Ваше сравнение абсолютно неправильно. Смешно! В медицине Чехов не оставил ни малейшего следа, музыкальные композиции Руссо – только курьезы, а между тем никакая история русской литературы не может обойти Чернышевского. Но я другого не понимаю, – какой Федору Константиновичу интерес писать о людях и временах, которых он по всему своему складу чужд? Я, конечно, не знаю, какой будет у него подход. Но если ему, скажем просто, хочется вывести на чистую воду прогрессивных критиков, то ему не стоит стараться: Волынский и Айхенвальд давно это сделали.
Александр Яковлевич:
Ну, что ты, что ты, об этом речь не идет. Молодой писатель заинтересовался одной из важнейших эр русской истории и собирается написать художественную биографию одного из ее самых крупных деятелей. Я в этом ничего странного не вижу. С предметом ознакомиться не так трудно, книг он найдет более чем достаточно, а остальное все зависит от таланта. Ты говоришь – подход, подход. Но, при талантливом подходе к данному предмету, сарказм априори исключается, он ни при чем. Мне так кажется, по крайней мере.
Занавес
Ат (актер, играющий Федора):
Для Федора Константиновича возобновился тот образ жизни, к которому он пристрастился, когда он изучал деятельность отца.
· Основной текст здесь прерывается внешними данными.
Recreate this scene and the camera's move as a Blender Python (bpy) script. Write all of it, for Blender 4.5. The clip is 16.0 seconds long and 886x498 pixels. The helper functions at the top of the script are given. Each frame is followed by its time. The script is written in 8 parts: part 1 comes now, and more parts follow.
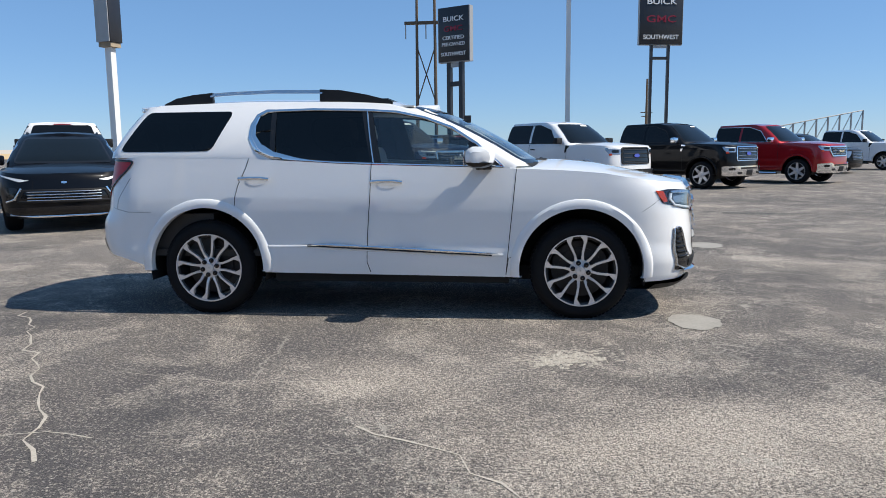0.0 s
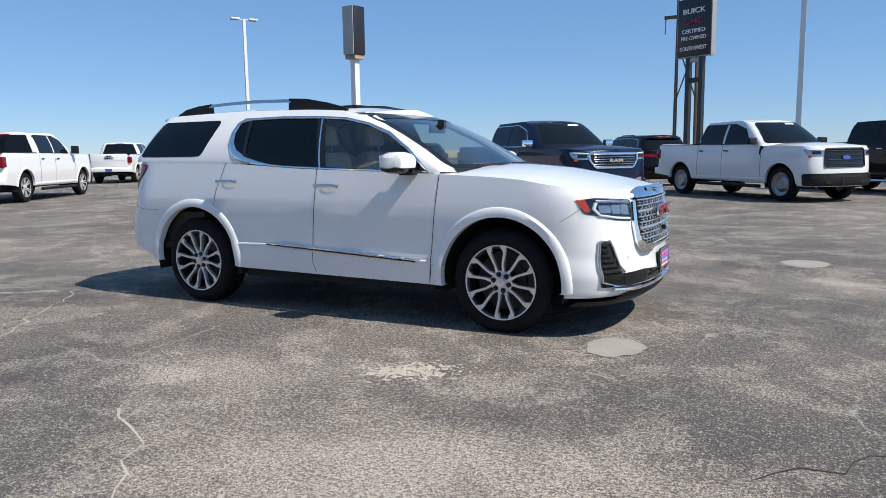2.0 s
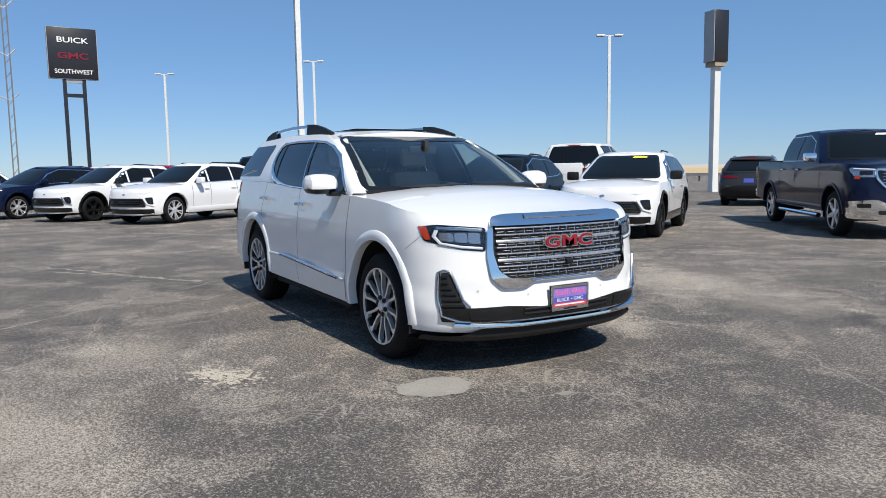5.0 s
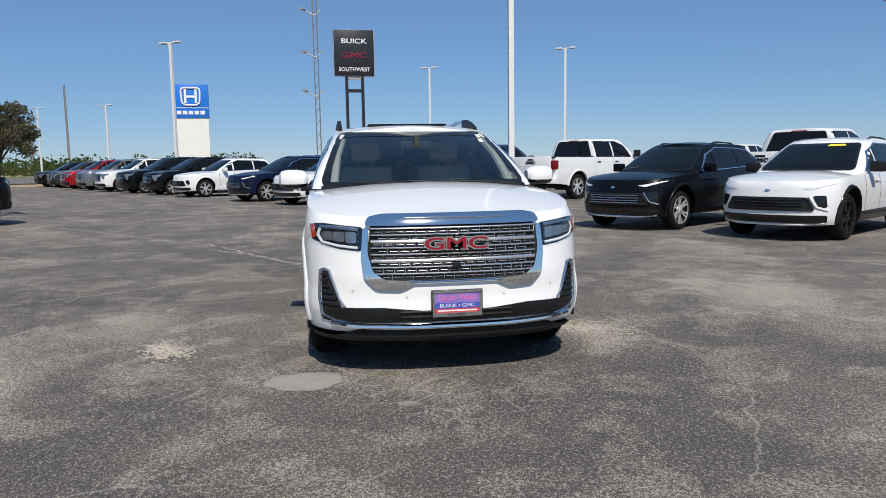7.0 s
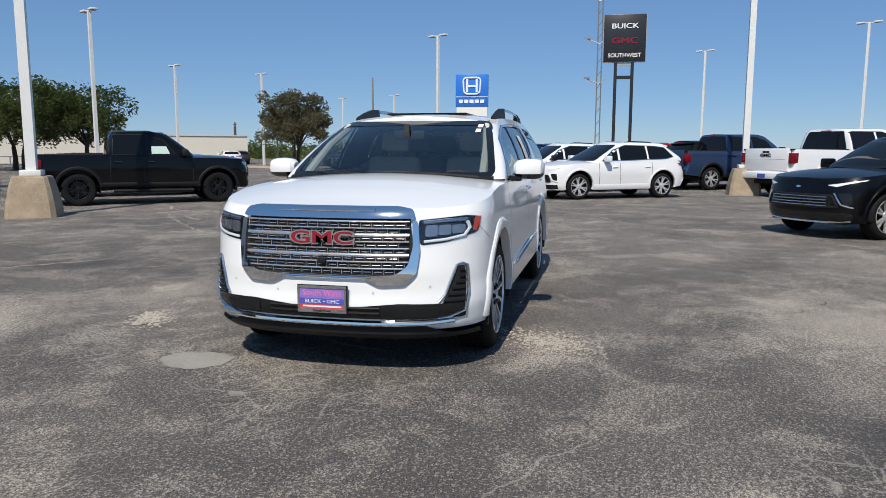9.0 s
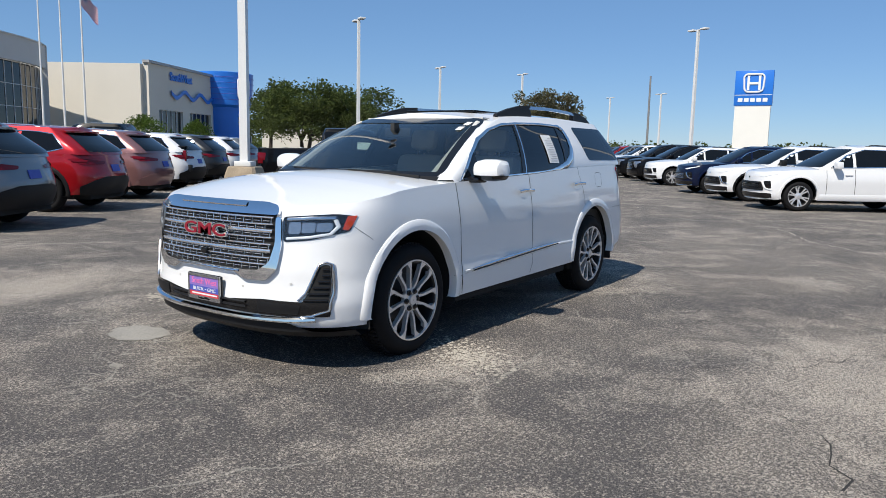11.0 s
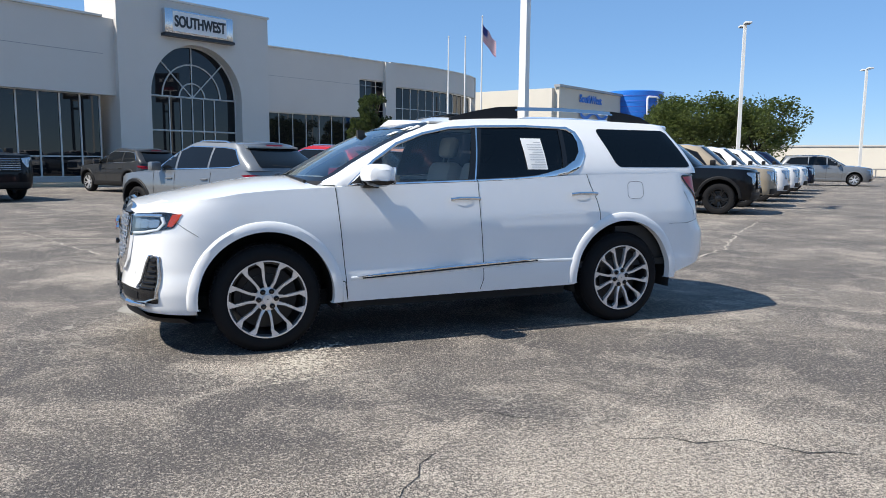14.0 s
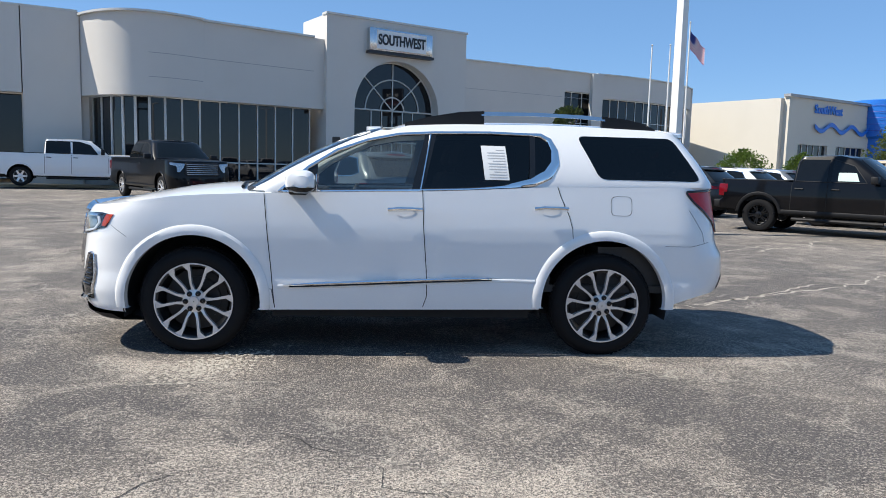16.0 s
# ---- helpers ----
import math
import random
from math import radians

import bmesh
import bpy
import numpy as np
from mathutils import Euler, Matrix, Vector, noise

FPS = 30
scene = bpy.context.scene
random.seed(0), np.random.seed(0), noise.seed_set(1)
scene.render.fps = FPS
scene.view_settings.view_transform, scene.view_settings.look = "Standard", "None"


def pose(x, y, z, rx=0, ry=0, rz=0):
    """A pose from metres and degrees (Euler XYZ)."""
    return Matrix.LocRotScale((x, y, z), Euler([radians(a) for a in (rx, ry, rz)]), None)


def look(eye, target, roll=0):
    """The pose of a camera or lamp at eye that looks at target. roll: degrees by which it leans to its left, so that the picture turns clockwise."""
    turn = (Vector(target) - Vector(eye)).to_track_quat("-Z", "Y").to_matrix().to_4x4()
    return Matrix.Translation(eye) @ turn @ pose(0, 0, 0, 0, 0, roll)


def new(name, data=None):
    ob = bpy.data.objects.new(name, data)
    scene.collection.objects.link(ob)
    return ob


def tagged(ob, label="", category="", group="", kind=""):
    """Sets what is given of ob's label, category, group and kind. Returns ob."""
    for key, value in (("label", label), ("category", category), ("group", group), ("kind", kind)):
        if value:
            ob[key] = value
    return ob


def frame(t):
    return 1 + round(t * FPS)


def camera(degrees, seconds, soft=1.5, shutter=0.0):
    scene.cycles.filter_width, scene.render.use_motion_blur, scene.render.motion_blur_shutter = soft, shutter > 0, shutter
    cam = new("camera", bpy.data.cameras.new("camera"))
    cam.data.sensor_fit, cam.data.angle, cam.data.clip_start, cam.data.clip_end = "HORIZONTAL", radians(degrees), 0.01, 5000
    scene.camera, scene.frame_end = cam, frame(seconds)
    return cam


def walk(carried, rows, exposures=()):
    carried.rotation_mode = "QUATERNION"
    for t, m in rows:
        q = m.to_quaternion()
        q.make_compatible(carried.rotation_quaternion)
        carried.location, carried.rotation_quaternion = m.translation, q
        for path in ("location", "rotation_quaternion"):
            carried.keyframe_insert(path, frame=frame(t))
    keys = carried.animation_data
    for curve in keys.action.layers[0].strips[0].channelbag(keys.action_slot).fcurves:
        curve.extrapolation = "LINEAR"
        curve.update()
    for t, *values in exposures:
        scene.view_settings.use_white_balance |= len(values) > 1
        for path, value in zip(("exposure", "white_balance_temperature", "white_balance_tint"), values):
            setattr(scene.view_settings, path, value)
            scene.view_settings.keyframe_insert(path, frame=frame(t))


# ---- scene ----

Это было одно из тех повторений, один из тех г о л о с о в, которыми, по всем правилам гармонии, судьба обогащает жизнь приметливого человека.
Акт девятый
Федор:
Ну что – прочли?
Васильев (угрюмым басом):
Прочел.
Федор (бодро):
Я бы, собственно, хотел, чтобы это вышло еще весной.
Васильев:
Вот ваша рукопись
Федор:
Ну, это положим, глупости.
Васильев:
Нет, милостивый государь, вовсе не глупости
Федор:
Предпочитаю затылки.
Буш:
Теперь моя пьеса выйдет и по-немецки. Сверх того, я сейчас работаю над Романом. Мой Роман – это трагедия философа, который постиг абсолют-формулу. Целое равно наимельчайшей части целого, сумма частей равна части суммы. Это есть тайна мира, формула абсолют-бесконечности, но, сделав таковое открытие, человеческая личность больше не может гулять и разговаривать. Если вы интересуетесь, я вам когда-нибудь с начала почитаю. Тема колоссальная. А вы, смею спросить, что делаете?
Федор:
Я?
Буш:
А! Популяризатор германского материализма! Очень почтенно. Я все более убеждаюсь, что мой издатель охотно возьмет ваш труд. Он комический персонаж, и для него литература – закрытая книга. Но я у него в положении советника, и он выслушивает меня. Дайте мне ваш телефон-нумер, я завтра с ним свижусь, – и если он в принципе соглашается, то пробегу ваш манускрипт и смею надеяться, что рекомендую его самым льстивым образом.